A Tale of Two Cities warns us that if inequality and injustice go unchallenged, violence doesn’t just happen, it becomes inevitable and normalized. Dickens brings us through a revolution that begins with ideals and ends with a spectacle, where justice is reduced to performance and the guillotine becomes a routine event. Standing in Place de la Concorde, where the guillotine once stood, I couldn’t help but think how quickly hope can turn into horror. Today, it’s a stunning square that encompasses you, surrounded by fountains and monuments, but beneath that elegance is a history soaked in fear. In the novel, the guillotine is ever so casually referred to as the National Razor that shaves close. That’s the danger Dickens is highlighting: when killing becomes ordinary, revolution loses its moral center. It was haunting to stand there and realize that what began as a fight for liberty and equality ended in pain and persecution. 

Paris made the French Revolution feel real in a way I hadn’t expected. The revolution was more than a series of historical events, but lived experiences, full of pain, justice, and meaning. In A Tale of Two Cities, Dickens explores what happens when society fails to protect the vulnerable, when justice becomes revenge, and when history forgets the humanity of its people. Visiting Paris helped me see how these themes aren’t limited to the literature; they are alive in the architecture, the memorials, and even the somberness of places like the Conciergerie. Like the novel, Paris is a city where the past never disappears. It lingers to warn, remind, and demand to be remembered.

Layers of London: Exploring History, Culture, and Power

As someone who left America for the first time, exploring London has been both enriching and eye-opening. Throughout our journey across this bustling global city, I’ve discovered how deeply rooted art, history, and culture are—not only in the past, but also in the present. Towards the start of our bookpacking expedition, we visited two of the city’s most acclaimed landmarks, Buckingham Palace and Westminster Abbey. These structures, which encompass extensive royal and religious power are situated just across the street from one another. We were able to witness firsthand how the monarchy continues to maintain its influence on British society. The palace distinguishes itself from the general public with its soldiers guarding the secrets that linger behind those gates. It is interesting to me how British society has decided to conserve the monarchy and what that ultimately means for the lives of everyday citizens.

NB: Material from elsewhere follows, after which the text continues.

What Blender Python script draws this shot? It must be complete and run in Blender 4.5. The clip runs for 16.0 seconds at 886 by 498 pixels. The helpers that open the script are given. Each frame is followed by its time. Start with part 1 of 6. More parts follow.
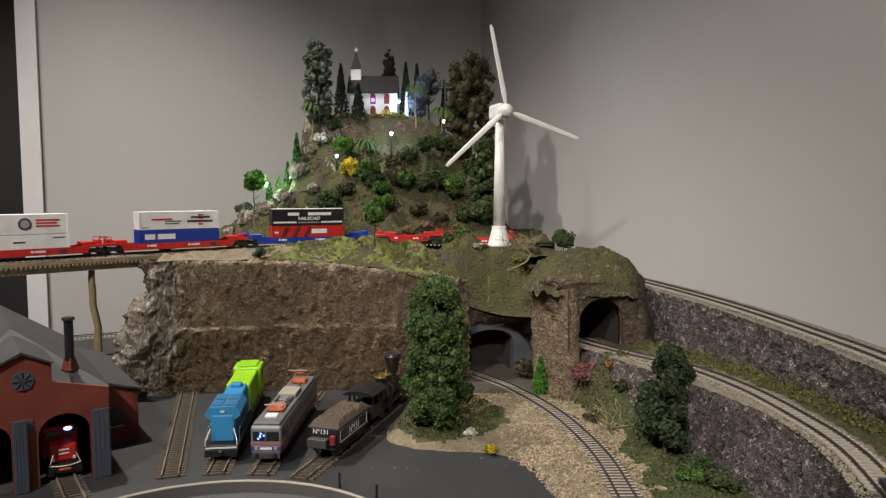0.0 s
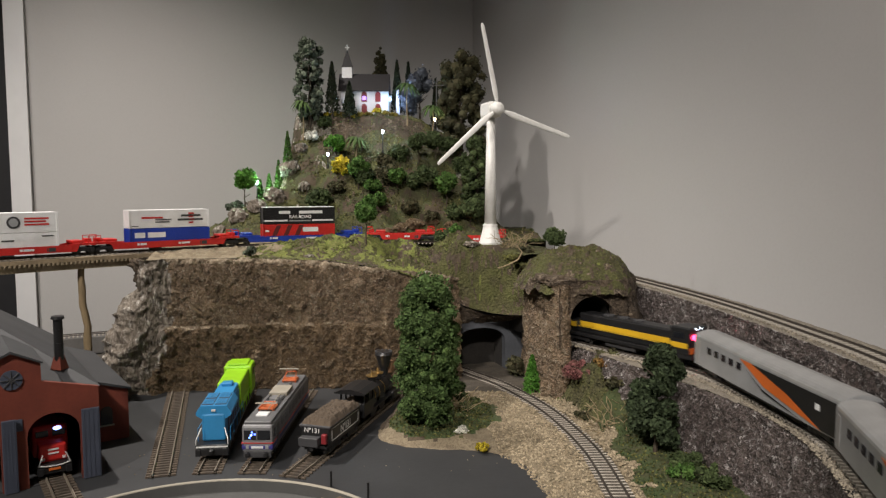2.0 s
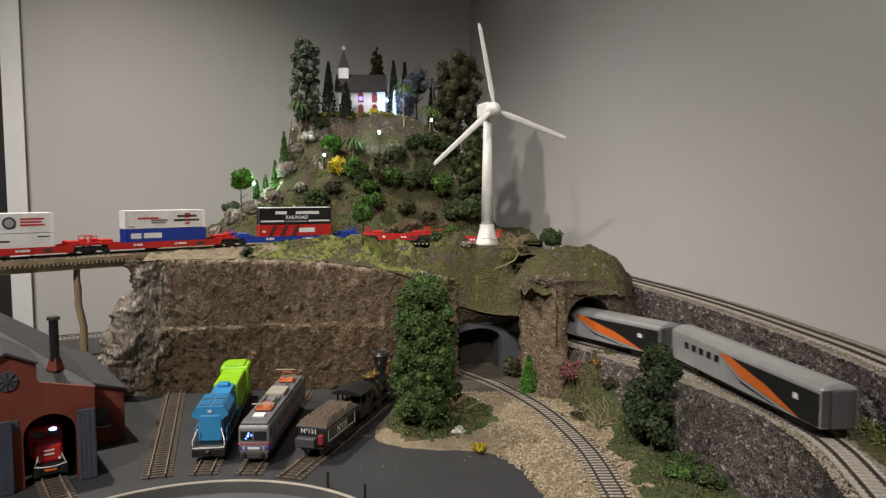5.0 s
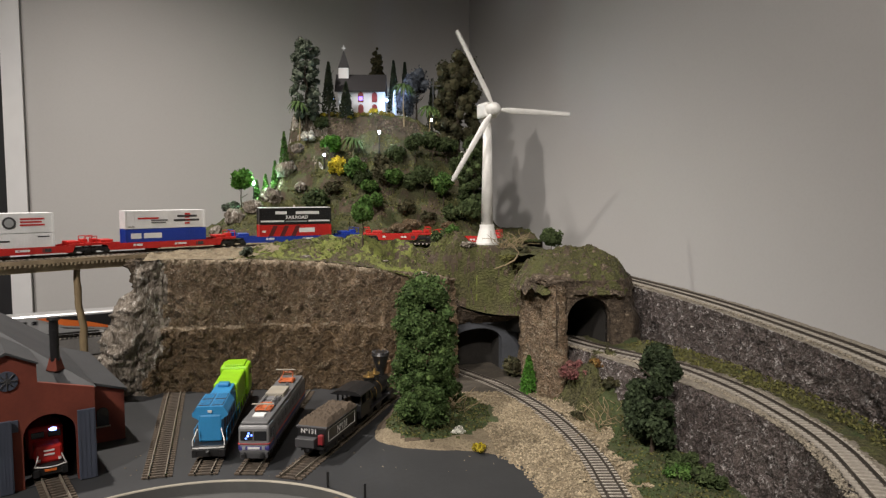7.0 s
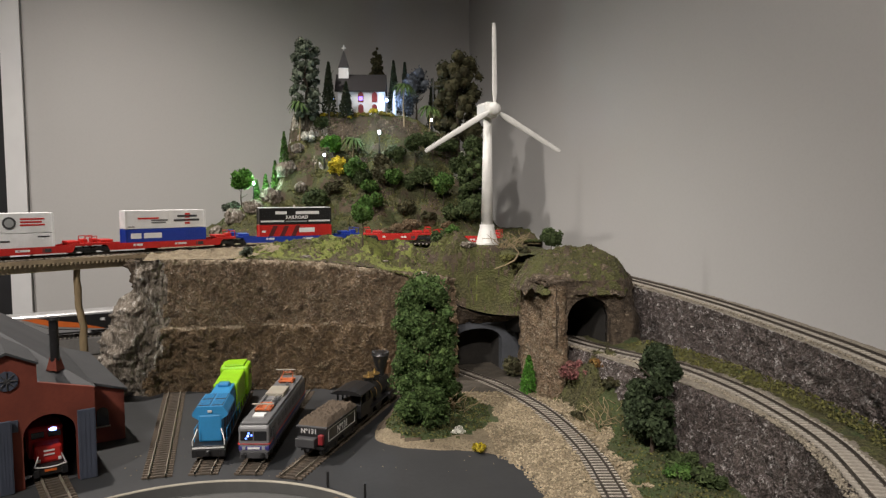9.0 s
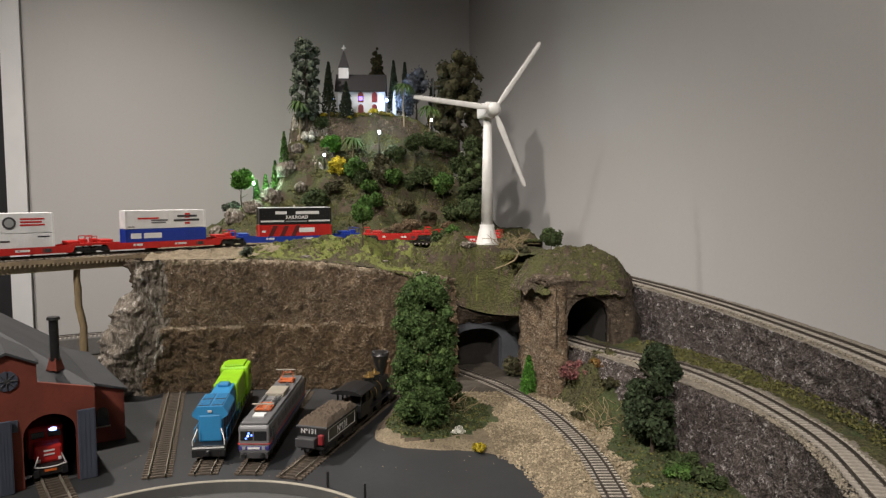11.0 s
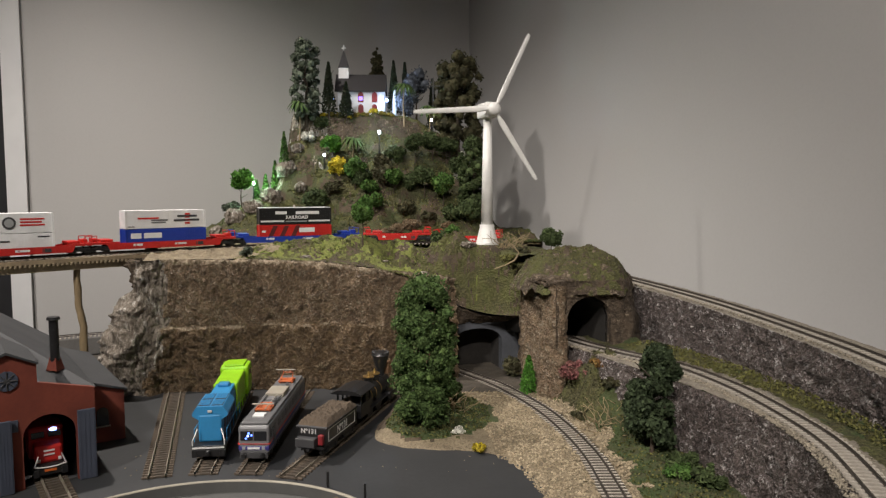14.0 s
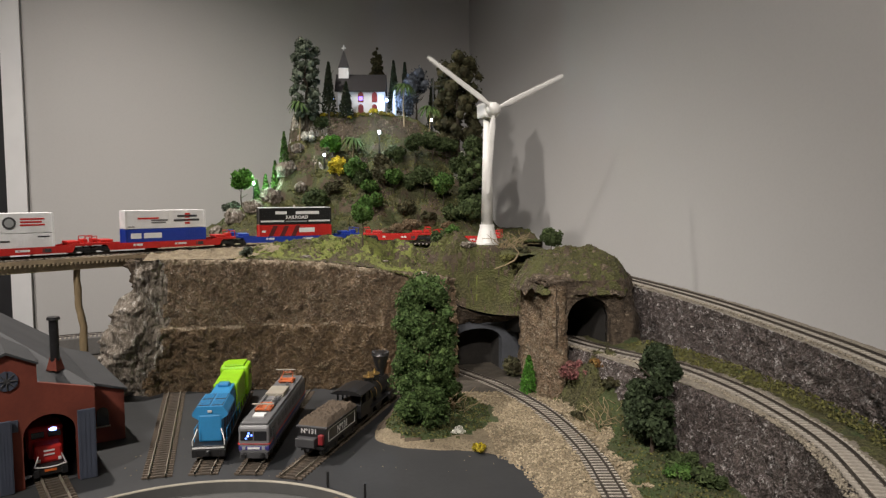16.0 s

In the past, when I have dwelt upon institutions like the British monarchy, what often comes to mind is colonialism, especially as someone who is of African descent. I believe that while one can appreciate the grandiose view of Buckingham Palace, it is also important to recognize the harm that has occurred in the name of expansion and exploitation. While we were at the Tate Modern museum, a piece struck me that appeared to exude similar themes of occupation. This piece depicted a Black woman who was a circus performer assigned the role of appearing “exotic” to circus goers. The fetishization that Black people were subjected to during the 1800s led to the stripping of their humanity. Othering Black people in this manner contributed to the justification of colonizing African and Caribbean countries by the British Empire.

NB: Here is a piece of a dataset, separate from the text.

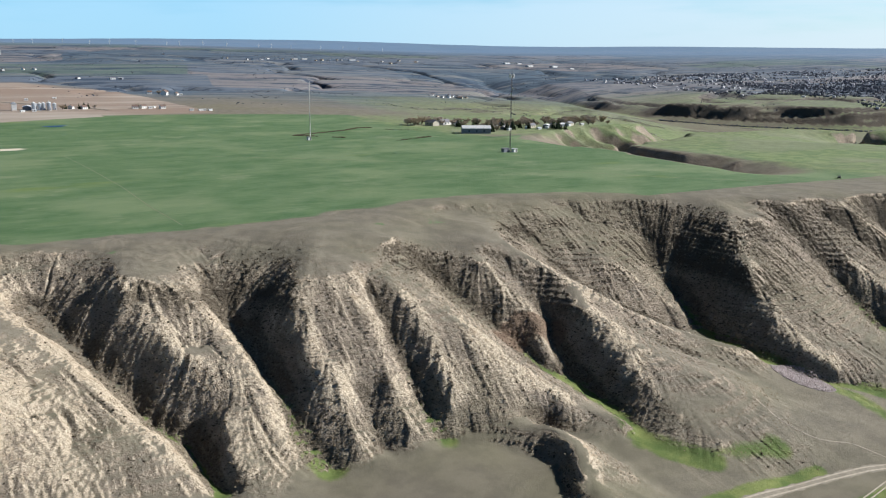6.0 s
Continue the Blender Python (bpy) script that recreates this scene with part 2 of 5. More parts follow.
    slopes = m.math("ADD", m.math("MULTIPLY", ledge, 0.62), m.math("MULTIPLY", runnel, 0.7))
    slopes = m.math("SUBTRACT", slopes, m.math("MULTIPLY", crack, 0.22))
    slopes = m.math("ADD", slopes, m.math("MULTIPLY", fine, 0.28))
    slopes = m.math("ADD", slopes, m.math("MULTIPLY", m.noise(2.3, 4, 0.7, (1.0, 1.0, 0.4)), 0.55))
    height = m.math("ADD", m.math("MULTIPLY", slopes, steep), m.math("MULTIPLY", fine, 0.16))
    height = m.math("ADD", height, m.math("MULTIPLY", tuft, 0.16))
    height = m.math("ADD", height, m.math("MULTIPLY", m.math("MULTIPLY", speck, steep), 0.5))
    return m.done(color, m.bump(height, 1.0, 1.0))


def make_water():
    m = Mat("river water", 0.06, spec=0.5)
    m.shader.inputs["IOR"].default_value = 1.33
    murk = m.mix(m.fit(m.noise(0.012, 3, 0.5), 0.35, 0.7), (0.13, 0.2, 0.2), (0.18, 0.24, 0.225))
    ripple = m.bump(m.noise(0.9, 4, 0.6), 0.12, 0.25)
    return m.done(murk, ripple)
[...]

Before arriving in London, I was not familiar with Westminster Abbey. However, as I strolled through the halls, I realized how integral it is to London’s history. I didn't expect notable scientific figures like Issac Newton and Stephen Hawking to be buried in such a major religious institution, since science and religion are often not viewed as complementary to one another, especially in today's world. It was also evident to me that the operation of the monarchy was intertwined with Westminster Abbey. Seeing the coronation chair and high altar, which were dripping in gold, offered a glimpse into the ceremonial traditions that have upheld and reinforced the monarchy over time. The beauty of the architecture was striking and almost overwhelming in how much history it carried.

Later, walking along the row of gentlemen’s clubs gave me insight into the classism that still prevails, especially within wealthier circles. Classism is a recurrent theme in both A Tale of Two Cities and Les Misérables. For instance, in A Tale of Two Cities, Charles Darnay and Monsieur Marquis debate about the suffering that their high-status family have inflicted upon the poor. Marquis represents those who seek to uphold the status quo, while Darnay criticizes the oppression that is occurring. Today, these viewpoints are still expressed, especially within politics.

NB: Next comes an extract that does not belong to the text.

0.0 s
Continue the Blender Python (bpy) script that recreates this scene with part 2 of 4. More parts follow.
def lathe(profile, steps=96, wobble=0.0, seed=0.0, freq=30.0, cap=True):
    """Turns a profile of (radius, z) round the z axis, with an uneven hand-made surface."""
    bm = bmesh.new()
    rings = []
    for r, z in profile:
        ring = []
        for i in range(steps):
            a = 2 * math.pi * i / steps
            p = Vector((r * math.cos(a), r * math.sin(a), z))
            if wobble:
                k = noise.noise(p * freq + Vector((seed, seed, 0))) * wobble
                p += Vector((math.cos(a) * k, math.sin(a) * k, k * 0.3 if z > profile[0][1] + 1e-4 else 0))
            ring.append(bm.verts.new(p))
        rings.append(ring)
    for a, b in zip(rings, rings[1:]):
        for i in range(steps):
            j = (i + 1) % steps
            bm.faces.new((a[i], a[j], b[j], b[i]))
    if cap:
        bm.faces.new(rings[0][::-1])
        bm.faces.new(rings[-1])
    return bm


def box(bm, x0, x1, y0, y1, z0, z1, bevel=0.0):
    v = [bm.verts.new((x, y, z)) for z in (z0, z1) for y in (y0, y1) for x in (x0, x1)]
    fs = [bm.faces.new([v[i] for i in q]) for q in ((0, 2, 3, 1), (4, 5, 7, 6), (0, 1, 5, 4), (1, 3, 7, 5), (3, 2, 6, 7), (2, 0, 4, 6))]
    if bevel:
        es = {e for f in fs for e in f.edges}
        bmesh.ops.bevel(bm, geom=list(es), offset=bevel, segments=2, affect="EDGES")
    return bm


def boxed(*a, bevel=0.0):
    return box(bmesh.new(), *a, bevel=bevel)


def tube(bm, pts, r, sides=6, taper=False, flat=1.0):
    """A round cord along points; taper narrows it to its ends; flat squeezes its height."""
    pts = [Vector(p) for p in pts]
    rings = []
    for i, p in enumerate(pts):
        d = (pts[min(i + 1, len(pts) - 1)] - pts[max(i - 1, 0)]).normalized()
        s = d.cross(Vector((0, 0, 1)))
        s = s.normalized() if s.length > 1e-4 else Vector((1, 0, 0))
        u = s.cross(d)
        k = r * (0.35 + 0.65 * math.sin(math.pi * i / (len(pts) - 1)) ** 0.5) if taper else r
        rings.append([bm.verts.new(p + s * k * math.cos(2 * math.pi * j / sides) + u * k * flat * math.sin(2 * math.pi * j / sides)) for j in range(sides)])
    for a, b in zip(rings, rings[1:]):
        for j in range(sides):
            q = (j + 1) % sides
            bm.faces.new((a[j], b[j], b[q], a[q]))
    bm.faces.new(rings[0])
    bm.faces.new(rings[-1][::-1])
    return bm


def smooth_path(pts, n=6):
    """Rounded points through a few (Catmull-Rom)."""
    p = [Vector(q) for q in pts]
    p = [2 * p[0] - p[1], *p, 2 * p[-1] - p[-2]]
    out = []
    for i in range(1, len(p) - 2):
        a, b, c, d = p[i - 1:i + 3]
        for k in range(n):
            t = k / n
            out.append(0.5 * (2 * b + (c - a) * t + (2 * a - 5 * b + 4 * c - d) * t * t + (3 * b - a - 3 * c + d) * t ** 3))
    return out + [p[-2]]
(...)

One of the aspects of London that initially caught my attention was its diversity. I honestly wasn’t expecting the city to be so multicultural. For instance, visiting Brick Lane allowed me to understand how Bangladeshi and Jewish immigrants have established their communities in the city over the years. I felt as if the city leans more towards embracing its diversity, rather than trying to reject its existence.

When we entered the Bank area of the city, I immediately noticed the contrast between the older architecture, such as Child’s Bank (referred to as Tellson’s Bank by Dickens), and modern skyscraper-like buildings. London’s ability to maintain consistent banking practices over centuries attests to the strength of its financial industry. While the exteriors of these banking institutions have evolved over the years, capitalism remains their core driving force. Seeing the site of Tellson’s Bank made Dickens’ critique of the financial world feel especially present. In A Tale of Two Cities, he depicts Tellson’s as a symbol of rigid tradition and moral judgement, where those in debt are met with little empathy. This attitude still lingers in our current capitalist society, where economic hardship is often blamed on individuals before considering the possible inequalities at play.

This week, we explored the relationship between legality and morality that Dickens discusses in A Tale of Two Cities. The Old Bailey court is a central piece to the plot, where convicts often are faced with possible death. I thought it was mindboggling how even the pettiest of crimes would result in an immediate trip to the guillotine. We can say for sure that such crimes would certainly not equate to immediate death in today's world. I also noticed that religion, particularly Christianity, was primarily used to determine what was lawful or moral. The lack of forgiveness echoed Jean Valjean’s struggles in Les Misérables, showing how redemption and acceptance were difficult to come by.

As we set off to Paris soon, I am excited to further explore how culture, history, and architecture shed light on what defines a city’s identity. I hope to gain a deeper understanding of how these iconic cities have changed over time, and what their streets and traditions reveal about the people who live there.